Une étude quantitative sur ces actifs a été conduite auprès des banques au cours du deuxième semestre 2018. Il en ressort un premier projet de texte réglementaire qui a été élaboré et a fait l’objet d’une première consultation auprès des acteurs bancaires.

"Aujourd’hui le scénario qui est entrain d’être retenu est celui d’un traitement prudentiel. Cela veut dire que nous considérons qu’un actif immobilier qui reste dans le bilan bancaire au-delà d’un certain délai peut constituer un risque, face auquel il doit y avoir des fonds propres additionnels pour le couvrir", explique notre interlocutrice.  

Un barème de couverture par des fonds propres a ainsi été défini en fonction de la durée de détention de l’actif immobilier: "A partir de quatre ans, si l’actif n’est pas cédé, la banque doit constituer des fonds propres lui correspondant, à hauteur de 30% de sa valeur", ajoute Hiba Zahoui.

Selon elle, ce texte réglementaire est en phase avancée de consultation avec les banques: "Nous sommes à la deuxième consultation, et nous prévoyons d’adopter ce texte dès le troisième trimestre de l’année 2019", indique-t-elle.

A noter que les nouvelles réformes s’appliqueront au stock global des dations, et non seulement les nouveaux flux. Pour cela, un lissage sur cinq ans est prévu pour l’application de la nouvelle réforme sur l’ancien stock.
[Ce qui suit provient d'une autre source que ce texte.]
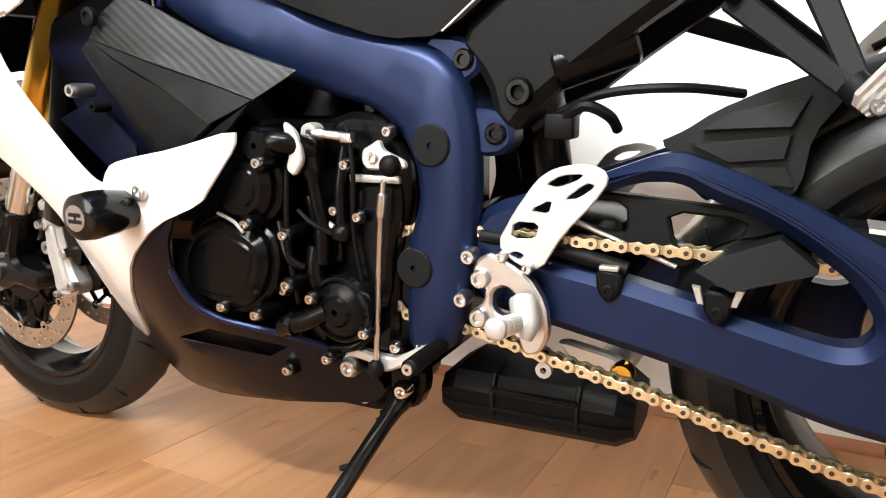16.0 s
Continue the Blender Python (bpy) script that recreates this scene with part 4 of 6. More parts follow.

Tout actif qui sera nouvellement acquis sera toutefois traité selon les nouvelles règles dès son entrée dans le bilan de la banque.  
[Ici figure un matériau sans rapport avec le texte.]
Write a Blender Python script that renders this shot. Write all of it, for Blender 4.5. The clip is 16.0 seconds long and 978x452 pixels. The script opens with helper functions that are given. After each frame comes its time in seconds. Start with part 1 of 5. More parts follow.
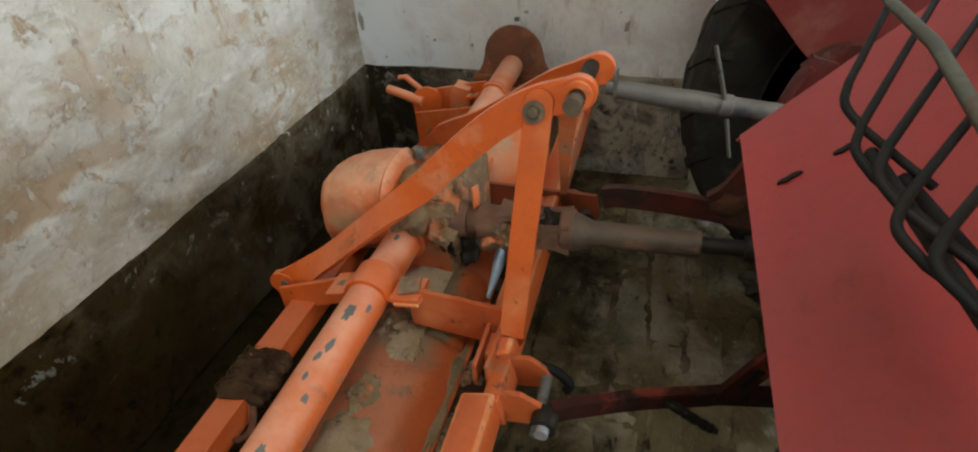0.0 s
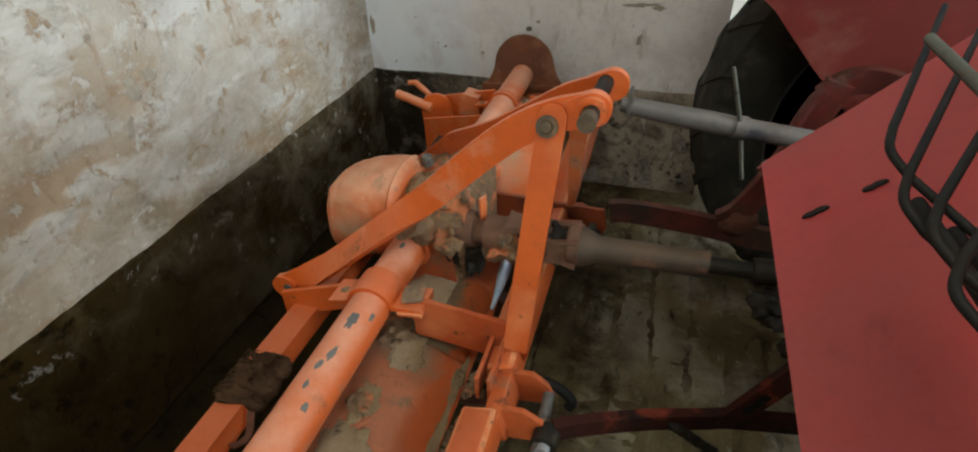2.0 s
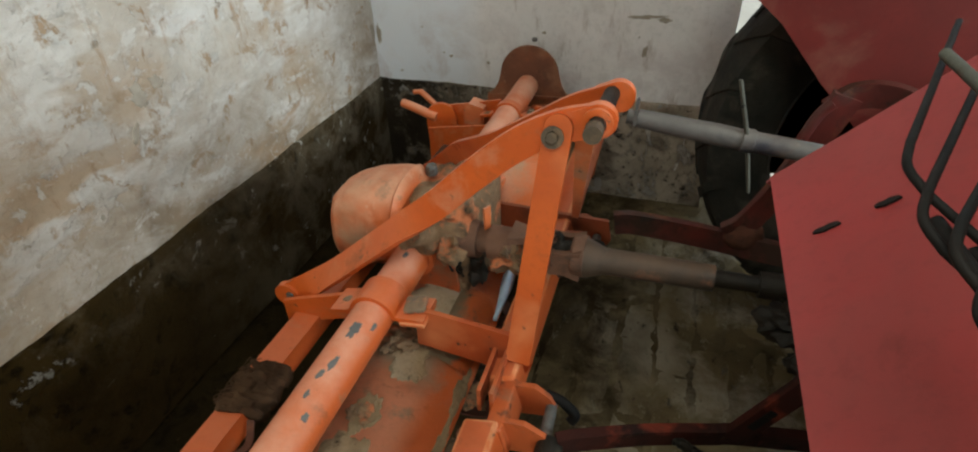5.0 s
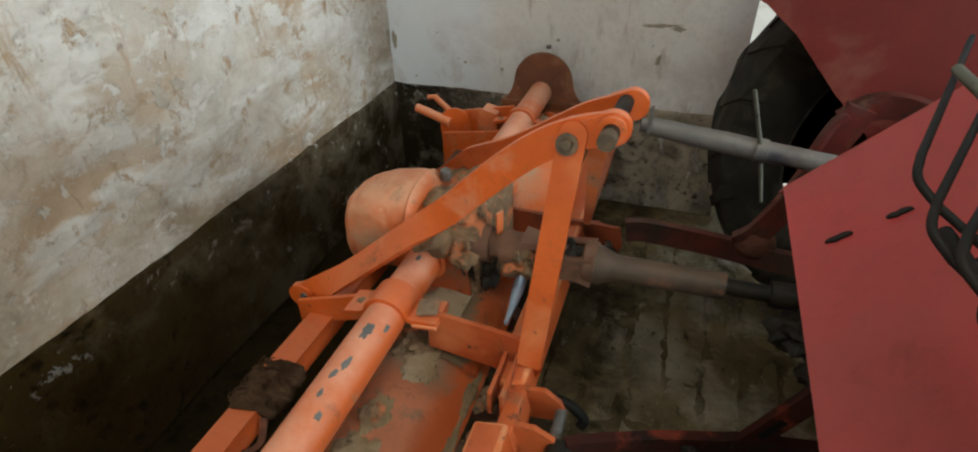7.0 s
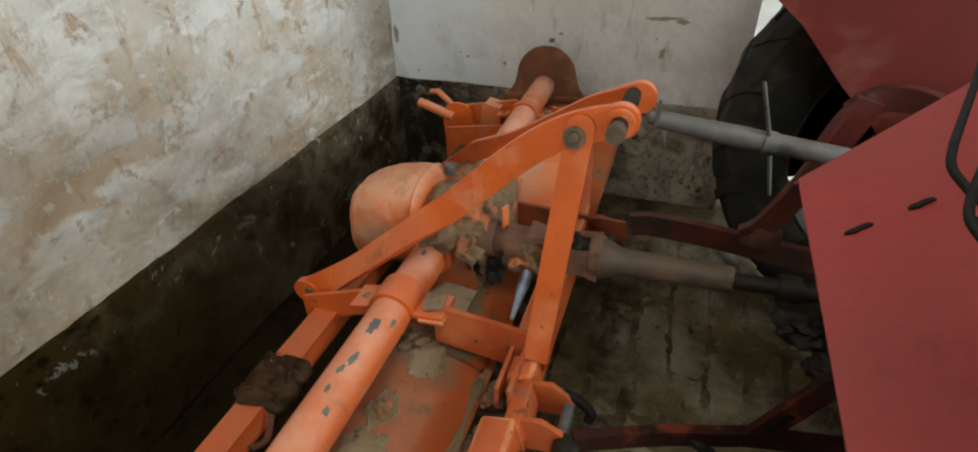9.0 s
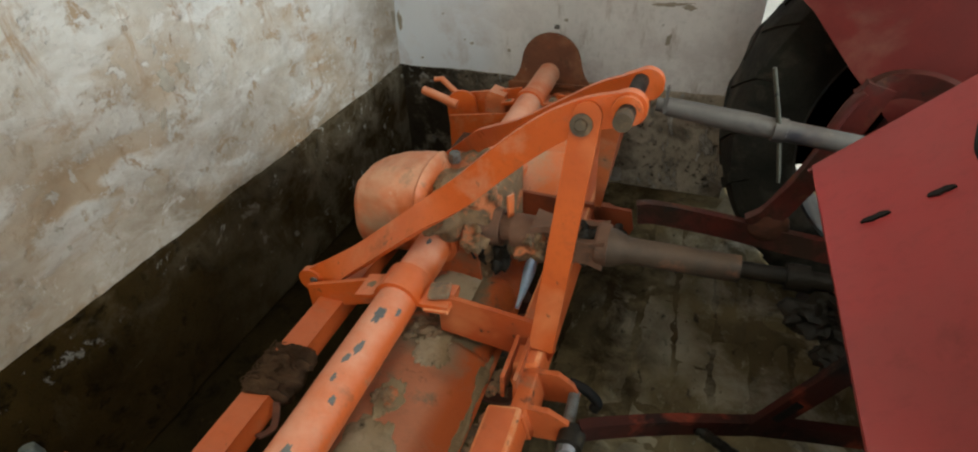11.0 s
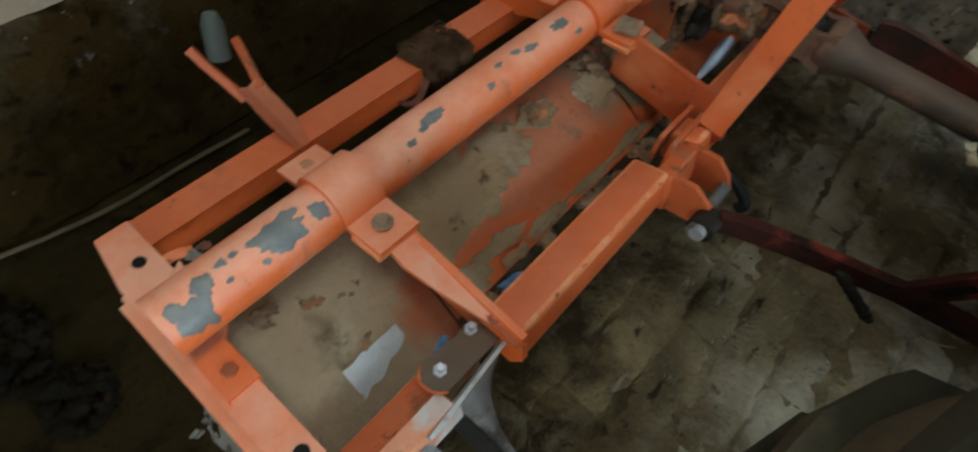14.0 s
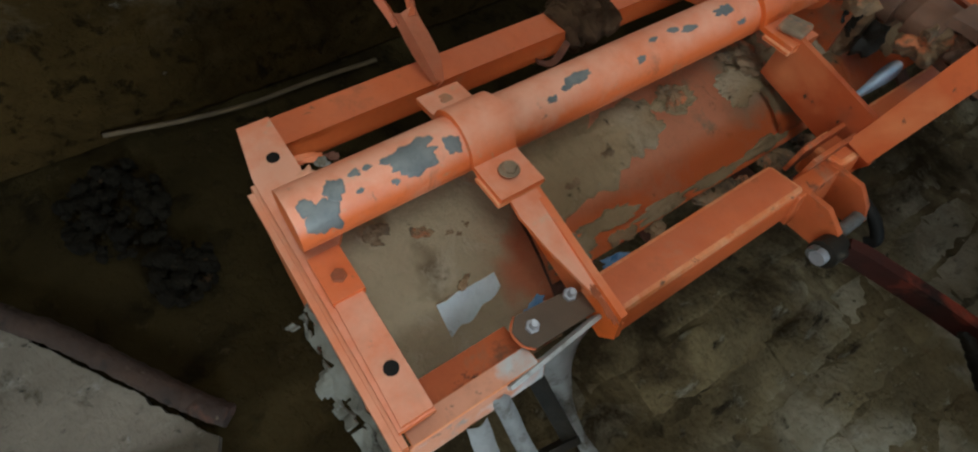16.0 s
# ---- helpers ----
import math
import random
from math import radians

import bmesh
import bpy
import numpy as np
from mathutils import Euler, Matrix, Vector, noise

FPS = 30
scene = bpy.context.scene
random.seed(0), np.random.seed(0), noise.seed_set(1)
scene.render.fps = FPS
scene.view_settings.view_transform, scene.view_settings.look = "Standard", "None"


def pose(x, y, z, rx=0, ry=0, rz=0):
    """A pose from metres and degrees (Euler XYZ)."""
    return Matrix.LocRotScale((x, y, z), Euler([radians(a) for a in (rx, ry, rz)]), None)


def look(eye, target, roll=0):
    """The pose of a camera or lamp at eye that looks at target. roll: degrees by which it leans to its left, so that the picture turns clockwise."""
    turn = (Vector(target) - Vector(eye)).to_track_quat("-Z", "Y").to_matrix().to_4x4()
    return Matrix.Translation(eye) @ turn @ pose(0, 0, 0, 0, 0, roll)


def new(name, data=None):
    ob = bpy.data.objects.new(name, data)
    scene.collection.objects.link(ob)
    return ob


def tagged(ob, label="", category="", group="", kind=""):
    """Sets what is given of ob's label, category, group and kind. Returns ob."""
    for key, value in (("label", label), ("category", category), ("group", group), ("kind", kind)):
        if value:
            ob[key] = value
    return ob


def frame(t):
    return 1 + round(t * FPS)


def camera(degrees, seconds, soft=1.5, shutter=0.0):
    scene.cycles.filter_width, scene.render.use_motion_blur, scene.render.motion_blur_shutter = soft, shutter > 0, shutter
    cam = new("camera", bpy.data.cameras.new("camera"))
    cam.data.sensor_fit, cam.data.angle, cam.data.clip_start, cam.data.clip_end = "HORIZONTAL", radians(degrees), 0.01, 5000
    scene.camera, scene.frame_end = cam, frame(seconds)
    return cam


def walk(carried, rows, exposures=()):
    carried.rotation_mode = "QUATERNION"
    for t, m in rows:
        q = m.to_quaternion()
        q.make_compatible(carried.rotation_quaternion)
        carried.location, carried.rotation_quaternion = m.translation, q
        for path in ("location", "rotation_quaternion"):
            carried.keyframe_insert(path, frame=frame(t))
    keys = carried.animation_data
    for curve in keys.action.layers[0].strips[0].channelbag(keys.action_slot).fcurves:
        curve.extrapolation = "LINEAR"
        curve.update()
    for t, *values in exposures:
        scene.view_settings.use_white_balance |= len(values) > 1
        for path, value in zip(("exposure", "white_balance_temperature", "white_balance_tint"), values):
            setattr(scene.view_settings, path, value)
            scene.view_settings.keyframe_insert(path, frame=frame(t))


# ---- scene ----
cam = camera(81.2, 16.0, soft=2.0, shutter=0.4)
PATH = [
    (0, (0.554, 0.048, 1.432), (0.062, 1.586, 0.252), -4.3),
    (0.5, (0.541, 0.052, 1.438), (0.053, 1.589, 0.256), -3.8),
    (1, (0.537, 0.056, 1.441), (0.04, 1.596, 0.265), -3.4),
    (1.5, (0.535, 0.058, 1.44), (0.036, 1.603, 0.272), -2.7),
    (2, (0.536, 0.061, 1.439), (0.039, 1.608, 0.273), -2.2),
    (2.5, (0.541, 0.059, 1.439), (0.04, 1.609, 0.278), -2.0),
    (3, (0.545, 0.056, 1.44), (0.04, 1.607, 0.283), -2.0),
    (5.5, (0.531, 0.068, 1.437), (0.013, 1.631, 0.301), -1.6),
    (6, (0.533, 0.059, 1.441), (0.005, 1.62, 0.309), -1.4),
    (6.5, (0.532, 0.059, 1.441), (-0.008, 1.62, 0.315), -1.3),
    (7, (0.529, 0.053, 1.444), (-0.018, 1.615, 0.321), -1.4),
    (7.5, (0.534, 0.051, 1.443), (-0.017, 1.615, 0.326), -1.4),
    (8, (0.525, 0.048, 1.437), (-0.028, 1.61, 0.316), -1.4),
    (10.5, (0.512, 0.06, 1.445), (-0.021, 1.596, 0.281), -2.1),
    (11, (0.51, 0.057, 1.435), (-0.041, 1.584, 0.266), -2.0),
    (11.5, (0.515, 0.053, 1.43), (-0.036, 1.572, 0.252), -1.5),
    (12, (0.515, 0.059, 1.4), (-0.02, 1.519, 0.142), -0.6),
    (12.5, (0.507, 0.056, 1.389), (0.0, 1.416, 0.012), 0.3),
    (13, (0.481, 0.035, 1.336), (0.017, 1.246, -0.186), 6.2),
    (13.5, (0.456, 0.012, 1.299), (-0.053, 1.106, -0.296), 10.4),
    (14, (0.434, -0.026, 1.272), (-0.147, 0.915, -0.394), 11.1),
    (14.5, (0.421, -0.074, 1.249), (-0.245, 0.709, -0.467), 11.9),
    (15, (0.414, -0.106, 1.233), (-0.263, 0.643, -0.493), 15.6),
    (15.5, (0.407, -0.111, 1.234), (-0.266, 0.62, -0.502), 15.9),
    (16, (0.403, -0.093, 1.245), (-0.279, 0.634, -0.489), 14.5),
]
walk(cam, [(t, look(eye, target, roll)) for t, eye, target, roll in PATH], [(0, -0.20, 6150, -1), (10.5, -0.19, 6150, -1), (12.5, -0.20, 6600, -2), (14.2, -0.40, 5500, -5), (16, -0.46, 5500, -4)])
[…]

Une nouvelle classification des créances dès 2022

Au-delà du travail sur le cadre réglementaire des dations, Bank Al-Maghrib poursuit les travaux relatifs au chantier de la réforme de la classification des créances, qui a été toutefois différé après l’entrée en vigueur de la norme IFRS 9, afin d’éviter les contraintes induites par la mise en œuvre simultanée des deux réformes.

La réforme relative à la classification des créances et leur couverture par des provisions a pour objet de renforcer la solidité des banques et de promouvoir des règles saines en matière de gestion du risque de crédit, en convergence avec les normes internationales.

Ses principaux apports s’articulent autour de l’élargissement de la notion de défaut en intégrant de nouveaux critères notamment les dépassements persistants au-delà de 90 jours sur les lignes autorisées, l’introduction d’une classe intermédiaire de risque dite "créances sensibles" ainsi que la définition des critères qualitatifs et quantitatifs minimums de classification des créances parmi cette classe de risque et les modalités de constitution des provisions y afférentes.

A l’issue des consultations avec les banques, Bank Al-Maghrib a retenu une entrée en vigueur en deux étapes : Fin 2022 pour les dispositions régissant les créances en souffrance et fin 2024 pour les dispositions régissant les créances sensibles.

Les banques ont ainsi été appelées à mener des actions préparatoires à l’entrée en vigueur de la réforme, en particulier la mise en place de plans d’assainissement des dépassements persistants par rapport aux lignes autorisées. Ces actions d’assainissement visent à baisser le niveau des dépassements dégagé lors des études d’impact, pour limiter l’impact réel lors de l’entrée en vigueur de la réforme.

Les travaux de la Banque centrale portent également sur le traitement comptable de l’impact de la première application selon les normes comptables marocaines en vigueur pour l’établissement des comptes sociaux. Ces travaux vont se poursuivre en 2019 avec les banques et les commissaires aux comptes et donneront lieu à une consultation du Conseil National de la Comptabilité.